▸ DIRECTIONS FOR THIS TASK: In the material below, find all lines with the string "Blender" and copy them.

[Scene script records]
========================

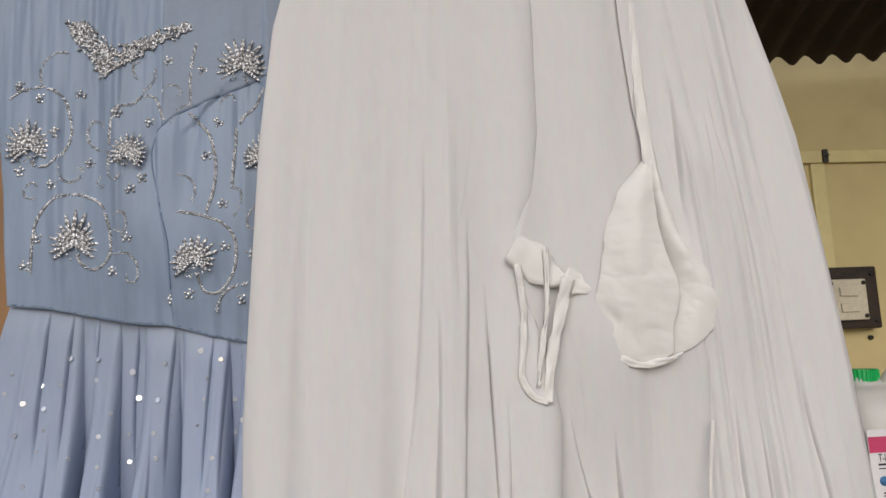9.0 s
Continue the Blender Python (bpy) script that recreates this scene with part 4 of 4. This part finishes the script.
d.pouch([(-0.1296, 0.6811), (-0.1329, 0.6213), (-0.1386, 0.5472)], [(-0.1201, 0.6808), (-0.1211, 0.6209), (-0.1260, 0.5466)], 0.071, 0.0035, 0.004, fade=0.05)
d.pouch([(-0.1205, 0.6635), (-0.1199, 0.6080), (-0.1221, 0.5464)], [(-0.1069, 0.6631), (-0.1051, 0.6074), (-0.1056, 0.5456)], 0.059, 0.0035, 0.004, fade=0.05)
d.pouch([(-0.1045, 0.6571), (-0.1021, 0.6007), (-0.1002, 0.5454)], [(-0.0886, 0.6565), (-0.0858, 0.6001), (-0.0831, 0.5446)], 0.068, 0.0035, 0.004, fade=0.05)
d.pouch([(-0.0861, 0.6444), (-0.0817, 0.5932), (-0.0772, 0.5443)], [(-0.0664, 0.6437), (-0.0595, 0.5923), (-0.0537, 0.5432)], 0.055, 0.0035, 0.004, fade=0.05)
d.pouch([(-0.0635, 0.6186), (-0.0537, 0.5432)], [(-0.0450, 0.6179), (-0.0290, 0.5420)], 0.065, 0.0035, 0.004, fade=0.05)
d.pouch([(-0.0410, 0.6048), (-0.0240, 0.5418)], [(-0.0128, 0.6037), (0.0058, 0.5404)], 0.059, 0.0035, 0.004, fade=0.05)
d.y = YB + 0.008 + 0.036 * step(1.36, 1.14, d.z) + 0.030 * step(1.20, 0.95, d.z) - d.bulge
d.fan(30, 74, 0.0015, 1.375, 0.50)
for q in ((-0.2352, 1.3788), (-0.2209, 1.3769), (-0.2054, 1.3726), (-0.1817, 1.3672), (-0.1589, 1.3636), (-0.1353, 1.3561), (-0.1259, 1.3540)):
    d.lap([(q[0] + 0.002, q[1] + 0.01), (q[0] - 0.002, q[1] - 0.03), (q[0] - 0.005, q[1] - 0.08)], 0.0026, 0.008, -1, fade=0.02)
d.lap([(-0.1840, 0.8197), (-0.1881, 0.7800), (-0.1899, 0.7465), (-0.1897, 0.7158)], 0.007, 0.012, -1, fade=0.02)
d.lap([(-0.1916, 0.7660), (-0.1913, 0.7263), (-0.1934, 0.6832), (-0.1971, 0.6484)], 0.008, 0.01, 1, fade=0.02)
d.lap([(-0.2277, 0.7324), (-0.2294, 0.6955), (-0.2299, 0.6614), (-0.2307, 0.6251)], 0.006, 0.01, 1, fade=0.02)
d.lap([(-0.2083, 0.7470), (-0.2135, 0.6950), (-0.2159, 0.6491)], 0.005, 0.01, -1, fade=0.02)
d.lap([(-0.1715, 0.7934), (-0.1747, 0.7560), (-0.1741, 0.7154)], 0.006, 0.01, -1, fade=0.02)
d.lap([(-0.2165, 0.7372), (-0.2219, 0.6953), (-0.2264, 0.6495), (-0.2317, 0.5995)], 0.005, 0.008, 1, fade=0.02)
d.lap([(-0.2424, 0.7379), (-0.2467, 0.6960), (-0.2471, 0.6502)], 0.004, 0.01, -1, fade=0.02)
d.lap([(-0.1989, 0.6945), (-0.2061, 0.6366), (-0.2128, 0.5786)], 0.005, 0.01, -1, fade=0.02)
d.lap([(-0.3071, 0.7086), (-0.3158, 0.6527), (-0.3299, 0.5905)], 0.004, 0.012, -1, fade=0.02)
d.lap([(-0.1755, 1.0508), (-0.1766, 0.9994), (-0.1783, 0.9427), (-0.1801, 0.9043)], 0.005, 0.014, -1)
d.lap([(-0.1776, 0.9505), (-0.1811, 0.9044), (-0.1827, 0.8526), (-0.1822, 0.8112)], 0.006, 0.014, -1)
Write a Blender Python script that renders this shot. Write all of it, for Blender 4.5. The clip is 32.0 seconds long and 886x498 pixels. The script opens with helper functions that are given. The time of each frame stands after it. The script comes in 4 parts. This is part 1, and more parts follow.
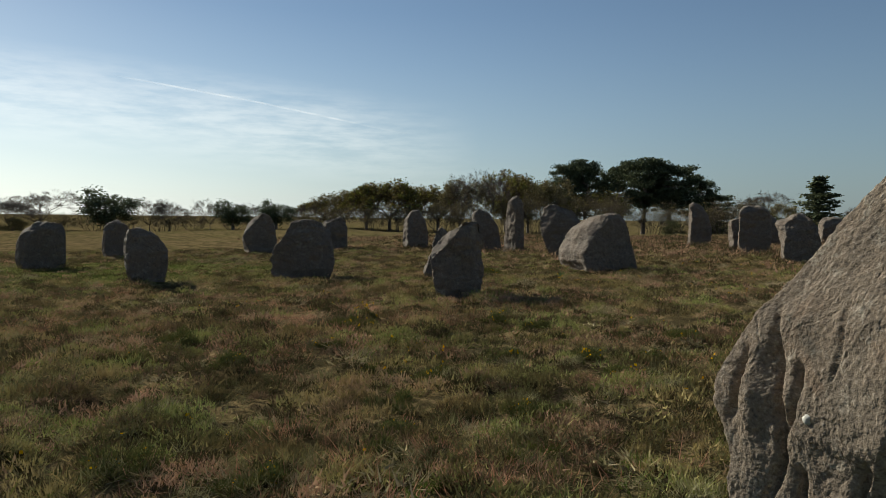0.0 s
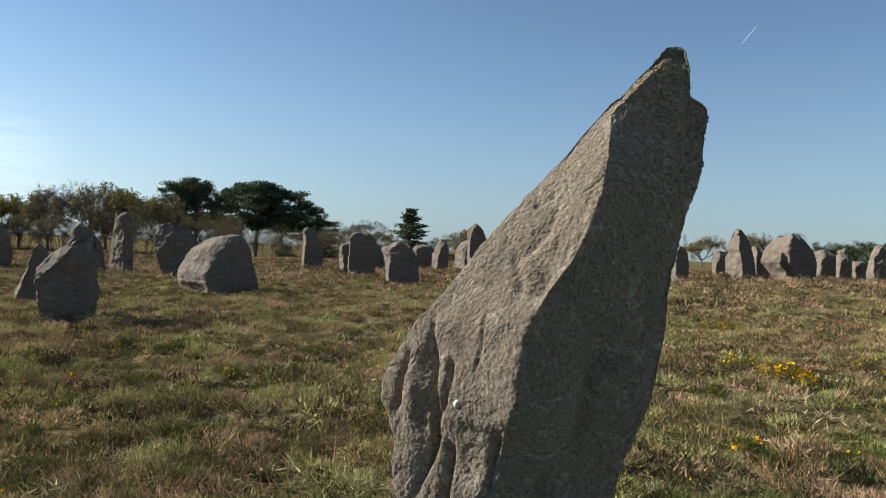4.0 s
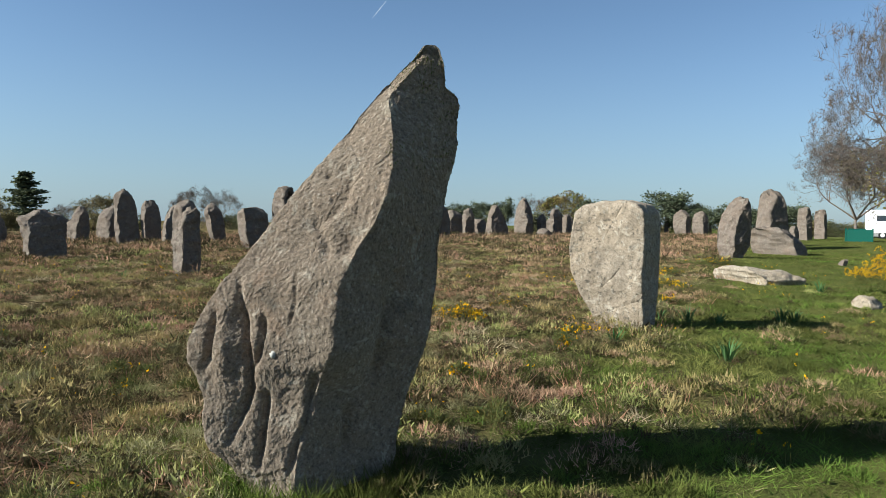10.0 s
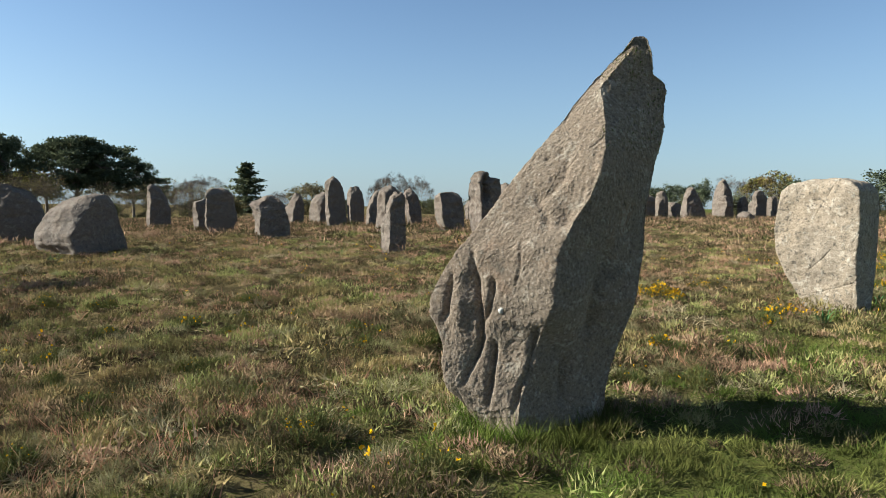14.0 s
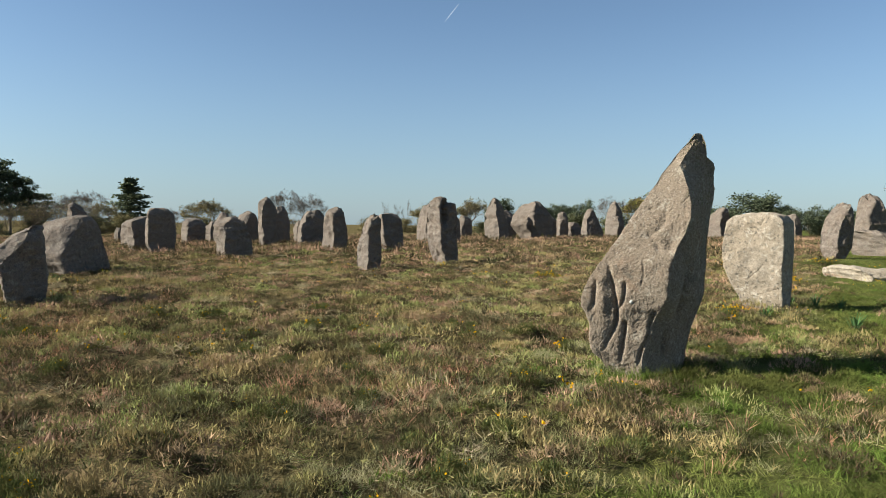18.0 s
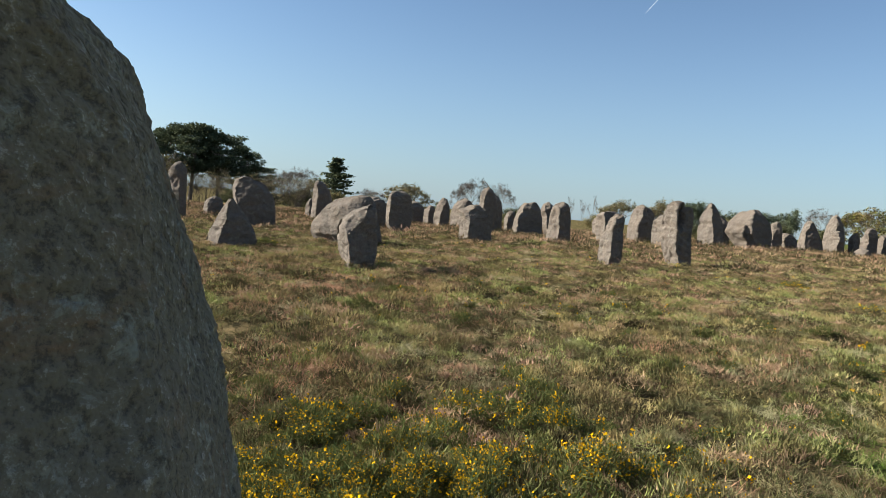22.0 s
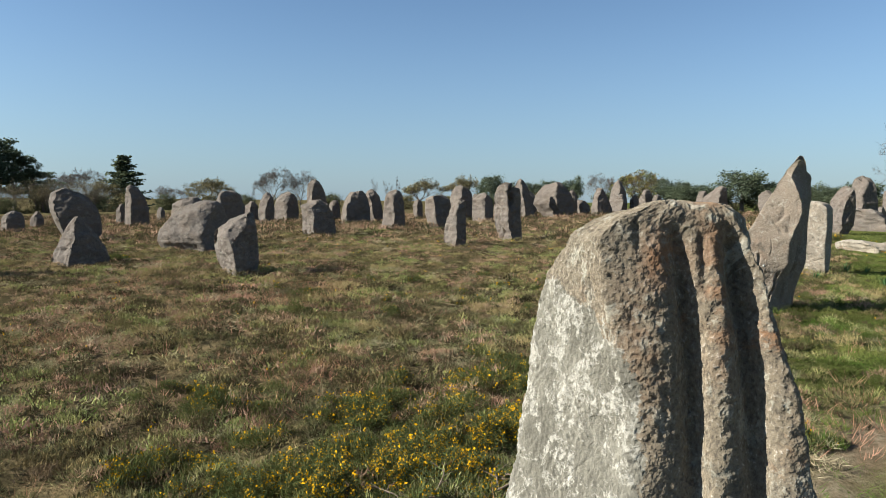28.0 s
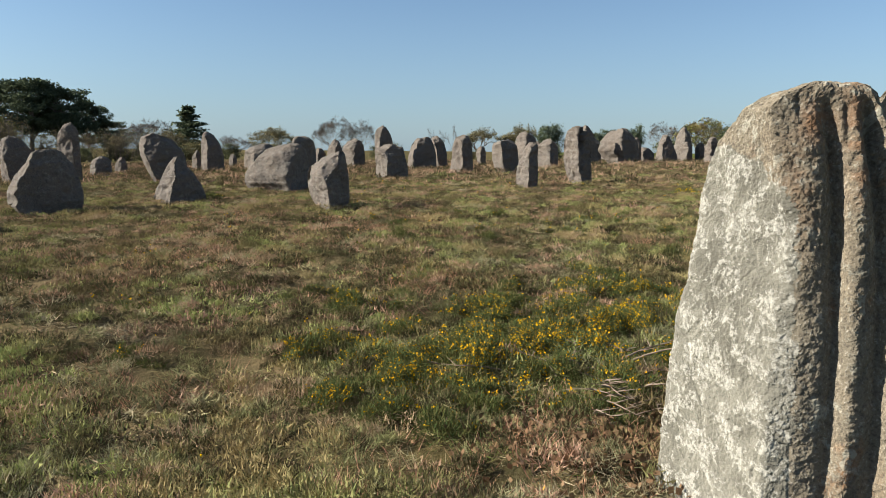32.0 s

========================

▸ TASK RESULT:
Continue the Blender Python (bpy) script that recreates this scene with part 4 of 4. This part finishes the script.
Write a Blender Python script that renders this shot. Write all of it, for Blender 4.5. The clip is 32.0 seconds long and 886x498 pixels. The script opens with helper functions that are given. The time of each frame stands after it. The script comes in 4 parts. This is part 1, and more parts follow.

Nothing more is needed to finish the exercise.